Last week’s performance – major stock markets
|Euro Stoxx 50
US: Interest rates to continue rising
The main factor weighing on investor sentiment during the week was the release of the minutes from the last time the US central bank, the Federal Reserve, met, and decided not to raise interest rates. Continued suggestions that further interest rate hikes were on the table and that interest rates would need to stay higher for longer dampened investors’ mood. However, there are now signs that the labour market is beginning to show some cracks in the wake of more challenging business conditions. This was particularly true in the manufacturing sector.
Japan: Investors lock in profits
Markets moved away from their recent multi-decade highs as investors locked in profits. Furthermore, sentiment was dampened by the increased anticipation of further interest rate rises in the US. The Bank of Japan’s commitment to very low interest rates helped cushion the blow, as did a weaker yen which helps Japan’s export-oriented businesses.
China: Sluggish economic recovery
Economic data continues to raise concerns about the country’s post-pandemic recovery. Both the services and manufacturing sectors continue to see weaker activity data that expected. Premier Li Qiang, the country’s second-highest ranking official, pledged to “spare no time” in implementing a batch of targeted policies to strengthen China’s post-pandemic recovery. Li stated that China is at a critical stage of economic recovery and industrial upgrading and that comprehensive, well-coordinated measures are necessary to stabilize growth and employment.
Europe: Central Banks to continue hiking
Fears that central banks will need to continue raising interest rates and signs of China’s lacklustre economic activity weighed heavily on markets. The German economy continues to show signs of weakness with industrial production, factory orders and exports all pointing to economic weakness in the period between April to June. On the flip side, price pressures appear to be easing though, retail sales fell for the eighth consecutive month. Nonetheless, the European Central Bank continues to highlight the need for interest rates to continue to rise further to tackle inflation.

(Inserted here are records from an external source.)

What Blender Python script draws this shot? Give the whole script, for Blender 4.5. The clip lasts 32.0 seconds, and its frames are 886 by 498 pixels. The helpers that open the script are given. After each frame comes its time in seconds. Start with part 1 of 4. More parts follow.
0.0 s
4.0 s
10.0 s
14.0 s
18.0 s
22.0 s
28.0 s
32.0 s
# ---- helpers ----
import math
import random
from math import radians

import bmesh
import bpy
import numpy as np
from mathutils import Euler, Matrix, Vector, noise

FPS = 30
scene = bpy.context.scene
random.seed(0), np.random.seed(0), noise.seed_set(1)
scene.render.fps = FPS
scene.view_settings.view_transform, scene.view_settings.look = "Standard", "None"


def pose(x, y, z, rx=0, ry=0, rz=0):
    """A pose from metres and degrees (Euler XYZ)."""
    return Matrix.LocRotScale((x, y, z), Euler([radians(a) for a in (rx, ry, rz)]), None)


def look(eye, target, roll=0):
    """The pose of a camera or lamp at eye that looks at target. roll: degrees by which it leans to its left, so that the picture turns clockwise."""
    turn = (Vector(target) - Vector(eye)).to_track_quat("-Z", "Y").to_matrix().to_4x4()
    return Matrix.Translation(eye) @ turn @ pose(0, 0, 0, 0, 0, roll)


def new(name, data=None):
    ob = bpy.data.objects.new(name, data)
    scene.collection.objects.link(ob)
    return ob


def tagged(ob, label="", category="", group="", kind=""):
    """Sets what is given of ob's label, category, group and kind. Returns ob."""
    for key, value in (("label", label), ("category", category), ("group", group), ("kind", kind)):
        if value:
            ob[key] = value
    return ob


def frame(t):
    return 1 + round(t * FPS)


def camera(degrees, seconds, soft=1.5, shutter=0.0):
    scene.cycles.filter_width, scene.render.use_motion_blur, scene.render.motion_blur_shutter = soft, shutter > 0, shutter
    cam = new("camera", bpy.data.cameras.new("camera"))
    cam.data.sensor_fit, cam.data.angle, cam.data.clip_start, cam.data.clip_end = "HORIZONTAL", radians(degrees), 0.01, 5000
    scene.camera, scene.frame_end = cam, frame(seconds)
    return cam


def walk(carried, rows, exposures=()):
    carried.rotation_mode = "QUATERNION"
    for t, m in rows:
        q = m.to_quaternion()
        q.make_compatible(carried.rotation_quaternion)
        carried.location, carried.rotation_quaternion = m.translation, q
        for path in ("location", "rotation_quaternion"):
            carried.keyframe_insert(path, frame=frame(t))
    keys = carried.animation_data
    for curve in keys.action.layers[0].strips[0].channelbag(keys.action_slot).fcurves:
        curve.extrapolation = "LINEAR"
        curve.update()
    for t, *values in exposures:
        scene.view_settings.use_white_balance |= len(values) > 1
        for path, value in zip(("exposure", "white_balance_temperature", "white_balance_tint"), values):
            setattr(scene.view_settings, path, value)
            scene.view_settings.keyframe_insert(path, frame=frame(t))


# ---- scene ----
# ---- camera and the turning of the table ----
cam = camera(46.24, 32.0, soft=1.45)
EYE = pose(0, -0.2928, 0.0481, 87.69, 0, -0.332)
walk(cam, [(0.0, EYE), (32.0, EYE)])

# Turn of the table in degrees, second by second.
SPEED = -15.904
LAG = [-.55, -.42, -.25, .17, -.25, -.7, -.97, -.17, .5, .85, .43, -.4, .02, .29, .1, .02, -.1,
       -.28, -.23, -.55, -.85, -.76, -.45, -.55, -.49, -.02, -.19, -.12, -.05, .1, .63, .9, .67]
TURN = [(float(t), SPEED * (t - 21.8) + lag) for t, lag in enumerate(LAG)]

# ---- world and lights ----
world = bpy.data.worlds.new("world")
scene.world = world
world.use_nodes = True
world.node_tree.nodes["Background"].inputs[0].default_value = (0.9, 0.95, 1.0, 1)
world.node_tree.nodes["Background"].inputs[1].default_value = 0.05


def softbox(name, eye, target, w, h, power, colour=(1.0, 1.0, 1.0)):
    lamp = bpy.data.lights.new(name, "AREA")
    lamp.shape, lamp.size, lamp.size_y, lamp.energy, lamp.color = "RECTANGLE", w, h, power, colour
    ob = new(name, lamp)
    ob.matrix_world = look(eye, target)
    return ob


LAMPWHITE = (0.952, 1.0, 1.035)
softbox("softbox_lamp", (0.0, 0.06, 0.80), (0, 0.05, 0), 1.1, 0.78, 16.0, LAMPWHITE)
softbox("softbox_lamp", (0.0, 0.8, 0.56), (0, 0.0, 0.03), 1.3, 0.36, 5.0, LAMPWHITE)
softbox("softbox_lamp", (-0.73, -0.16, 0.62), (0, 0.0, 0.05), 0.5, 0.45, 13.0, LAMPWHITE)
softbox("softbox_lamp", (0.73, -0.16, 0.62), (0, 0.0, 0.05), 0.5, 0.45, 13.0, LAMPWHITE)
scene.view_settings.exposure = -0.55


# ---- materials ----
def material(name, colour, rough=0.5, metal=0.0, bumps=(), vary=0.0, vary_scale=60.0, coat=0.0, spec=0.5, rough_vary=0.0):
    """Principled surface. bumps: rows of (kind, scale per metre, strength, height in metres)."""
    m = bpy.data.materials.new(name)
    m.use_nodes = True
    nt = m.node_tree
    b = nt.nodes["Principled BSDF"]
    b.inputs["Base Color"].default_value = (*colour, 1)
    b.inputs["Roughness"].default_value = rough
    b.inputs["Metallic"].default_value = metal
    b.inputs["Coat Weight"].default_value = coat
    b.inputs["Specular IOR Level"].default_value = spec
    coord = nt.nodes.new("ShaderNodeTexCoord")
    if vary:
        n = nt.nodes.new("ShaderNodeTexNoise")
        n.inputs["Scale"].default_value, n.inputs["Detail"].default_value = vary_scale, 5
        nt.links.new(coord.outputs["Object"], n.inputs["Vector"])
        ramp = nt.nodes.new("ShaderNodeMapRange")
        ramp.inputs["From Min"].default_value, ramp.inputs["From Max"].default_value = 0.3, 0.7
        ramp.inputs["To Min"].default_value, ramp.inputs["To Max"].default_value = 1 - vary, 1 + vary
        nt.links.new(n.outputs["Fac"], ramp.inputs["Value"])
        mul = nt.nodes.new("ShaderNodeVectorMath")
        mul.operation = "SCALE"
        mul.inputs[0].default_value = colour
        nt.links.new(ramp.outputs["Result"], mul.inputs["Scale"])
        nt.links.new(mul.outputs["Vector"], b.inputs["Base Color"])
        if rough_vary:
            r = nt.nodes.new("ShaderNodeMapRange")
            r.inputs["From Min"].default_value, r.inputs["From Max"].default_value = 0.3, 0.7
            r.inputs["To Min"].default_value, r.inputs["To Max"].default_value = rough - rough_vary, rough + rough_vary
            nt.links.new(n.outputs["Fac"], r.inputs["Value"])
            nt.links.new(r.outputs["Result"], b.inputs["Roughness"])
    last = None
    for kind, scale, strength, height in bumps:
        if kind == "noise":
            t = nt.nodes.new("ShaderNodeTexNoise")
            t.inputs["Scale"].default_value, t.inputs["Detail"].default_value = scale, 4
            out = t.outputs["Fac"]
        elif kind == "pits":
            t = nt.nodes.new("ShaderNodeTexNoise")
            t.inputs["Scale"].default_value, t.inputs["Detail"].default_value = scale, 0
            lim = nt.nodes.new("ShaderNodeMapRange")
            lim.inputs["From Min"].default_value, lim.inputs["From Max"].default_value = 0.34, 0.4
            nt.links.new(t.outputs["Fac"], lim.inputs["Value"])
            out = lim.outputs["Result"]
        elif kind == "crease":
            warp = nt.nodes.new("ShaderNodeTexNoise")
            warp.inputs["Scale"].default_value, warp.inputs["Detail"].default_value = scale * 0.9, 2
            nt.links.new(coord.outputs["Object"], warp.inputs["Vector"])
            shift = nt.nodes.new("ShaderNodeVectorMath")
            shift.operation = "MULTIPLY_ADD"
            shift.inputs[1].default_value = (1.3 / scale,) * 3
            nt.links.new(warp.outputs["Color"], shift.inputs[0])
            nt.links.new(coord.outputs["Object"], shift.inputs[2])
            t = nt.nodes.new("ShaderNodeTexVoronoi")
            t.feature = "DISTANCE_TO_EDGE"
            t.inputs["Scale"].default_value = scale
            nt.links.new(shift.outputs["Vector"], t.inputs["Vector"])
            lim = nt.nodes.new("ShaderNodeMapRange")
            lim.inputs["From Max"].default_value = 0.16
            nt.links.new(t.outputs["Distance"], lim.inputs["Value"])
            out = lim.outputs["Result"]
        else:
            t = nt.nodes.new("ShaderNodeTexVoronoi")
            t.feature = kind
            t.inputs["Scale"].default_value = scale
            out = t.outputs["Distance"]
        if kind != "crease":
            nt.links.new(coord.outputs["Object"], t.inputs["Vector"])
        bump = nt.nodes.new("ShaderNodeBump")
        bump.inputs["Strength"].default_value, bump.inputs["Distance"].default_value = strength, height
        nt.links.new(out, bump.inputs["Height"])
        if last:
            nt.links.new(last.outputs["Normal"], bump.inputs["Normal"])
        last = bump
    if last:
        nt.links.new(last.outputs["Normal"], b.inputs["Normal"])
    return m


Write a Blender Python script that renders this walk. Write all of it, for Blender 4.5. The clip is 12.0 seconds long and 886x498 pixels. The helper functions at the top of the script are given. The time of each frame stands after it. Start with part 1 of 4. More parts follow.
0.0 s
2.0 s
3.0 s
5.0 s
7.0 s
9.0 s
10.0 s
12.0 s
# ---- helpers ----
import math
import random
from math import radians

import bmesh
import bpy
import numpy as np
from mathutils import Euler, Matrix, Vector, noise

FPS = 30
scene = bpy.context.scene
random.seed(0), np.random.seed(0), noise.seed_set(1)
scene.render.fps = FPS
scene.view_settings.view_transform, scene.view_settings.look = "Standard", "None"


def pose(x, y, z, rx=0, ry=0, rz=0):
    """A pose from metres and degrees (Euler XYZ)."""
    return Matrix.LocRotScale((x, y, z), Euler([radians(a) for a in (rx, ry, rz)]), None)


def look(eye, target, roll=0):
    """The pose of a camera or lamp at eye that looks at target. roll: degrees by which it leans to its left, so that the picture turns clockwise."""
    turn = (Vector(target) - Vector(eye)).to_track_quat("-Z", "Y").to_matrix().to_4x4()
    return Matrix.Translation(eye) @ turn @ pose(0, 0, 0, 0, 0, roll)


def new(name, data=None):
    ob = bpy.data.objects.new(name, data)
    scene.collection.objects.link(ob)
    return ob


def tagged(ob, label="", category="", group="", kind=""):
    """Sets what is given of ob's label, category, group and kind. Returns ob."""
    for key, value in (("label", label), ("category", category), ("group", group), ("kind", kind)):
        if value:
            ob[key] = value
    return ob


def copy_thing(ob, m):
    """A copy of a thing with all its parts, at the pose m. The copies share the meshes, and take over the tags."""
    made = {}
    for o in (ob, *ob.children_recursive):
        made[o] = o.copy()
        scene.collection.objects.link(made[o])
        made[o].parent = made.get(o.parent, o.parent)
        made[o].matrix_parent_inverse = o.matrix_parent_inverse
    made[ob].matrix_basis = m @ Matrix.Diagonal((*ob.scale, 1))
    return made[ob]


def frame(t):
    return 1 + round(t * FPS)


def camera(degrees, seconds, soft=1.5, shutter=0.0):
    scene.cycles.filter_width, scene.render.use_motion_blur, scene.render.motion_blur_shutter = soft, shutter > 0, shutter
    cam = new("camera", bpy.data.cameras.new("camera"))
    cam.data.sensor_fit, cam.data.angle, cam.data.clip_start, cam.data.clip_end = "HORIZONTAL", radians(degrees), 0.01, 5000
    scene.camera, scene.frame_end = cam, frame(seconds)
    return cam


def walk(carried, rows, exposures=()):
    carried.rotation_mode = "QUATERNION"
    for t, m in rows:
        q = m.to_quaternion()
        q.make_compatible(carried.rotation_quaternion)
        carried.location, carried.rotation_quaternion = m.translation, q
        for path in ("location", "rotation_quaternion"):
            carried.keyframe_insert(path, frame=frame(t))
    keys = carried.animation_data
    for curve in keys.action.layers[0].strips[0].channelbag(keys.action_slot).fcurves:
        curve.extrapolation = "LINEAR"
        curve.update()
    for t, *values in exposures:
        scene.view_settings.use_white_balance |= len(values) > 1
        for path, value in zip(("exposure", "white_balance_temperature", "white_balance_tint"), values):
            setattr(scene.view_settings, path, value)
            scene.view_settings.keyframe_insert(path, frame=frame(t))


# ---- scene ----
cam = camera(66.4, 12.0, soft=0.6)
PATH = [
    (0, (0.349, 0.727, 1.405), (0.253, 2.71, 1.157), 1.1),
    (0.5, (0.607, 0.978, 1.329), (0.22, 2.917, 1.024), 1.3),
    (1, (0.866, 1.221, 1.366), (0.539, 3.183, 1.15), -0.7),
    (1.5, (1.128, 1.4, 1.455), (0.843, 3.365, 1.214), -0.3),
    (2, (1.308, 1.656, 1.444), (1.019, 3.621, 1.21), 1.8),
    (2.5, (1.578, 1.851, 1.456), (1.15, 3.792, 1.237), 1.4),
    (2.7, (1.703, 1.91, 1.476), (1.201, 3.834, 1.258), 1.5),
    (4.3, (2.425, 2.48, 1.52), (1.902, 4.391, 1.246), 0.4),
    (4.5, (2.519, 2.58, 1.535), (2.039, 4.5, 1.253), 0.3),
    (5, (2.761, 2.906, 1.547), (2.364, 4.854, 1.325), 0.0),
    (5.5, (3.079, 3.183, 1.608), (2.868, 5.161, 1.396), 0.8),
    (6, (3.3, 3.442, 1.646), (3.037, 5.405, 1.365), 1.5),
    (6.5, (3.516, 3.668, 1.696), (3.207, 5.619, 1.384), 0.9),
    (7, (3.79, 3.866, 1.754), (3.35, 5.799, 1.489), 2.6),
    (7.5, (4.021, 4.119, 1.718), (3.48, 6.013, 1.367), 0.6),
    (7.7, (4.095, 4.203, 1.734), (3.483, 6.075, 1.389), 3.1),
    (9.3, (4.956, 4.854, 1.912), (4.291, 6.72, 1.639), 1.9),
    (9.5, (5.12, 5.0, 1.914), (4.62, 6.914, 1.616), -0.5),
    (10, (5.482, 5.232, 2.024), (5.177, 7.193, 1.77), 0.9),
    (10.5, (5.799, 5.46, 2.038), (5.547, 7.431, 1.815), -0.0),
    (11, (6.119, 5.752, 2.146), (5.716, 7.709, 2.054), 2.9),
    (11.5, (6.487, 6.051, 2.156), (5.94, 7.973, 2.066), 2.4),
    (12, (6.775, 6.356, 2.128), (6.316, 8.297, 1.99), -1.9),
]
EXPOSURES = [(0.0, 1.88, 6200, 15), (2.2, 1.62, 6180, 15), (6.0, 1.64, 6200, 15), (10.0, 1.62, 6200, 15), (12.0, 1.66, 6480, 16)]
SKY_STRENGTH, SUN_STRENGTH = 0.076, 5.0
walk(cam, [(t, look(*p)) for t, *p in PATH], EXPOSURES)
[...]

UK: House prices decline sharply
News this week hit that UK house prices fell sharply by 2.6% year on year as mortgage rates rise rapidly. This marks the largest decline in house prices since 2011. Mortgage rates have been rising rapidly, with the average 5-year fixed mortgage topping 6%, and investors are expecting interest rates to rise further as inflation remains stubbornly high. Supermarket chains have shared that there are signs that food inflation may be slowing, but some businesses expect inflation to remain high for the remainder of the year in response to workers’ demands for higher wages.